Plans for electoral reform mark a major step forward in reforming our democracy
17 July 2025
Speaking at the civil society summit, Sir Keir Starmer outlined a range of democratic reforms, including the introduction of votes for 16-year-olds. Professor Alan Renwick provides his in-depth analysis of these crucial changes.
Today's announcement from the Prime Minister includes major reforms to the conduct of elections in the UK.
The main headline-grabber is the introduction of votes at 16 – already in place for devolved elections in Scotland and Wales, but now to be extended throughout the UK. Debate about what the most appropriate voting age is in principle will swirl around endlessly. But the strongest case for making the change the government is proposing is that, over the long term, it should increase turnout at elections. The argument is that voting is habit-forming: if you do it the first time you are entitled to vote, you are likely to keep on doing it later in life; otherwise, you won’t. So whether you cast a ballot first time you can matters. And 16- and 17-year-olds – who are mostly still at school and still living at home – are easier to nudge towards the polling station than are 18- or 19-year olds, who are more likely to be living outside such structured environments for the first time.
Evidence from Scotland and elsewhere backs this argument up. But it depends on new voters having support to understand what their vote is for, what the options before them are, and how the system works. So combining votes at 16 with serious investment in citizenship education is vital. There are hints in today’s government announcement that ministers recognise this. But crucial questions remain as to whether ministers do indeed intend to give citizenship education the boost – in both resourcing and prominence – that is needed.
Meanwhile, the government proposes also to make voting easier by extending the range of eligible ID, ‘move towards’ automated electoral registration, toughen up penalties for abuse of candidates, campaigners, and electoral staff, and close loopholes in campaign finance rules.
All of these are welcome measures that will strengthen our democratic processes. The question is whether they go far enough.
Many campaigners want ID requirements to be scrapped entirely. But that was never going to happen. The Electoral Commission and international observers long saw the absence of ID requirements in the UK before 2022 as a vulnerability in the system, and Labour’s manifesto gestured only towards reform, not abolition. The government’s proposals do go a considerable way, allowing the use of bank cards, and introducing digital ID for the first time.
The proposals on automated electoral registration look less developed at present. Ministers seemingly plan to follow their Welsh and Scottish counterparts in piloting options ahead of full assessment of the best way forward further down the line. The aspiration of making voter registration easier is widely shared, but the technical details do take some working out.
The various proposals that ministers are putting forward to address harassment, abuse, and intimidation in politics are very welcome. Such behaviours blight our democratic processes, putting good people off taking part as candidates or campaigners and making it harder for MPs and councillors to engage openly with the communities they represent.

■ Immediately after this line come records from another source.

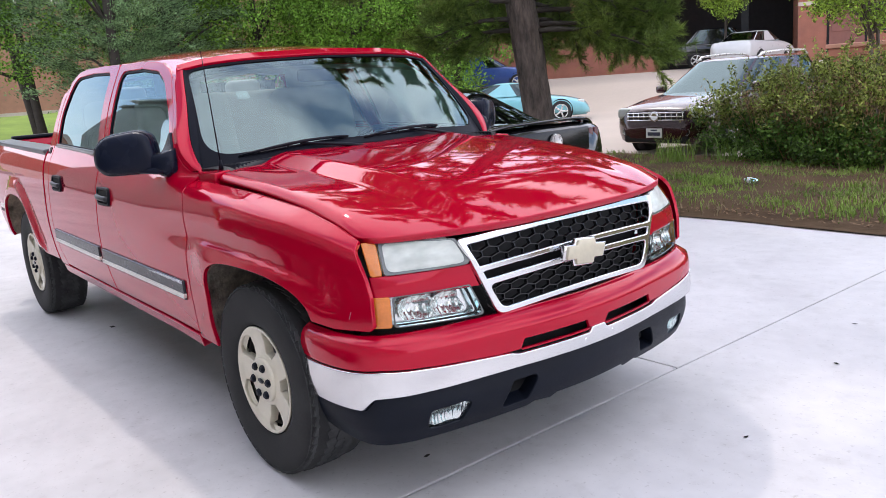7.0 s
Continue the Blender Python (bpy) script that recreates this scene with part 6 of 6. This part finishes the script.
# hedge: twiggy shrub with green new growth over dry stems
hedge = thing("hedge", "overgrown shrub hedge with dry stems and green tips", "shrub", at=Matrix.Translation((-1.76, 9.15, 0)))
bm, shoots, sprigs = bmesh.new(), bmesh.new(), []
for k in range(420):
    a, r = rng.uniform(0, 2 * math.pi), rng.uniform(0, 1) ** 0.5
    x, y = math.cos(a) * r * 2.25, math.sin(a) * r * 0.95
    h = rng.uniform(0.85, 1.5) * (1 - 0.35 * r * r)
    tip = (x * 1.08 + rng.normal(0, 0.08), y * 1.08 + rng.normal(0, 0.08), h)
    tube(bm, [(x * 0.85, y * 0.85, 0), (x * 0.97, y * 0.97, h * 0.5), tip], [0.010, 0.007, 0.003], 4, False)
    if k % 2 == 0:      # a shoot that stands out of the crown, with leaves along it
        top = (tip[0] + rng.normal(0, 0.10), tip[1] + rng.normal(0, 0.10), h + rng.uniform(0.12, 0.42))
        tube(shoots, [tip, top], [0.004, 0.002], 4, False)
        sprigs += [np.array(tip) + (np.array(top) - tip) * f + rng.normal(0, 0.022, 3) for f in rng.uniform(0, 1.05, 34)]
tagged(part("stem_thicket", bm, M["twig"], hedge, "dry brown stems"), kind="stuff")
tagged(part("shoot_growth", shoots, M["twig"], hedge), kind="stuff")
part("sprig_leaves", leaf_mesh("sprig_leaves", np.array(sprigs), 0.055), M["leaf_hedge"], hedge, "fresh leaves on upright shoots")
cen, _ = clumps(420, 62, (0, 0, 0.70), (2.5, 1.15, 0.72), 0.070, 0.7, 1.0, lambda c: c[:, 2] > 0.62)
part("foliage", leaf_mesh("foliage", cen, 0.058), M["leaf_hedge"], hedge, "green and yellowish small leaves")
# lower and skirt leaves carry the crown's shade in their colour
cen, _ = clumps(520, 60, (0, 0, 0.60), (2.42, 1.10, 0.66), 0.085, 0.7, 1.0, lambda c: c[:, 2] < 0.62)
part("low_foliage", leaf_mesh("low_foliage", cen, 0.068), M["leaf_hedge_shaded"], hedge, "green lower leaves with shade in their colour")
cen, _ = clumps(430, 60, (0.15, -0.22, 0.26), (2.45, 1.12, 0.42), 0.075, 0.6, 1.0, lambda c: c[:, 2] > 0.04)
part("skirt_foliage", leaf_mesh("skirt_foliage", cen, 0.062), M["leaf_hedge_shaded"], hedge, "green leaves down to the soil, shade in their colour")
cen, _ = clumps(360, 52, (0, 0, 0.70), (2.36, 1.02, 0.44), 0.10, 0.5, 1.2)
part("dry_foliage", leaf_mesh("dry_foliage", cen, 0.075, 0.14, np.tile((0.0, 0.0, 0.8), (len(cen), 1))), M["twig"], hedge, "dry brownish twigs and leaves")
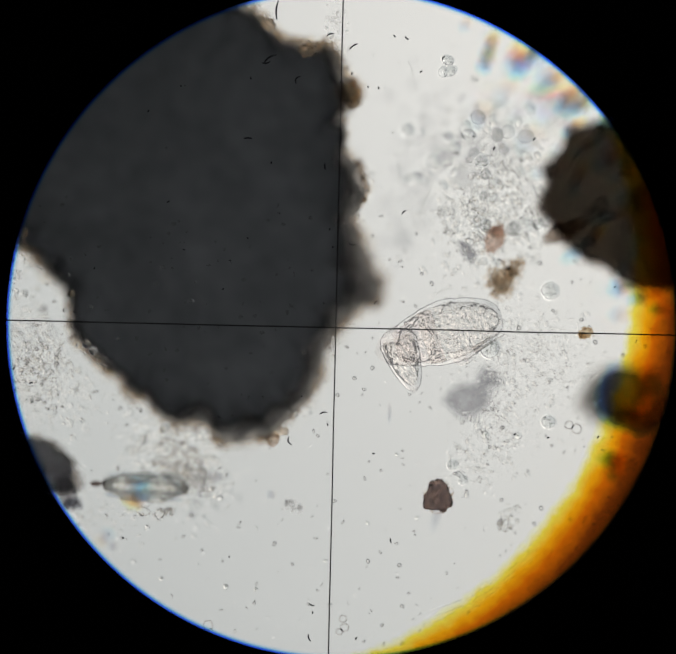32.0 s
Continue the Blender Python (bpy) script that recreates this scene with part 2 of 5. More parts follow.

Yet these measures will not begin to address the wider challenge of how to foster respectful discourse in our politics. The highest-profile political exchange of the week – Prime Minister’s Questions – routinely sees the Prime Minister and Leader of the Opposition hurl hyperbolic accusations of incompetence and bad faith at each other. Nothing in this excuses the outright abusive, threatening, or intimidatory behaviour that many MPs now face in their daily lives. But it does normalise the idea that politics is a game of hurling insults. Such discourse would itself be deemed wholly unacceptable in just about any other walk of life. And it feeds most people’s low trust in politics and politicians, which is severely undermining the health of our democracy and the capacity of government to deliver.
Finally, ministers plan to close loopholes that allow foreign money to finance political activity in the UK, and increase fines for those who breach the rules. These steps are desperately needed: the scope under current rules for rich individuals to play with politics on our soil should worry us all.
Yet here too, ministers’ ambition appears to fall short of the scale of the democratic challenges we face. Rich foreigners should not be able to buy huge political influence. But nor should rich Britons. There is no credible reason for allowing anyone to make uncapped donations to political parties, and serious-minded reviews – not least by the Committee on Standards in Public Life – have again and again pressed the case for fundamental reform. It is high time our politicians listened to those calls.
All in all, then, the government’s announcements today are very welcome, marking an important step forward in democratic reform. But they do not in themselves go far enough. They should be the start of an ongoing process of fundamental democratic renewal. And on some of the matters requiring further change, the need for action is urgent.
Professor Alan Renwick is Professor of Democratic Politics in the UCL Department of Political Science, and Deputy Director of the UCL Constitution Unit.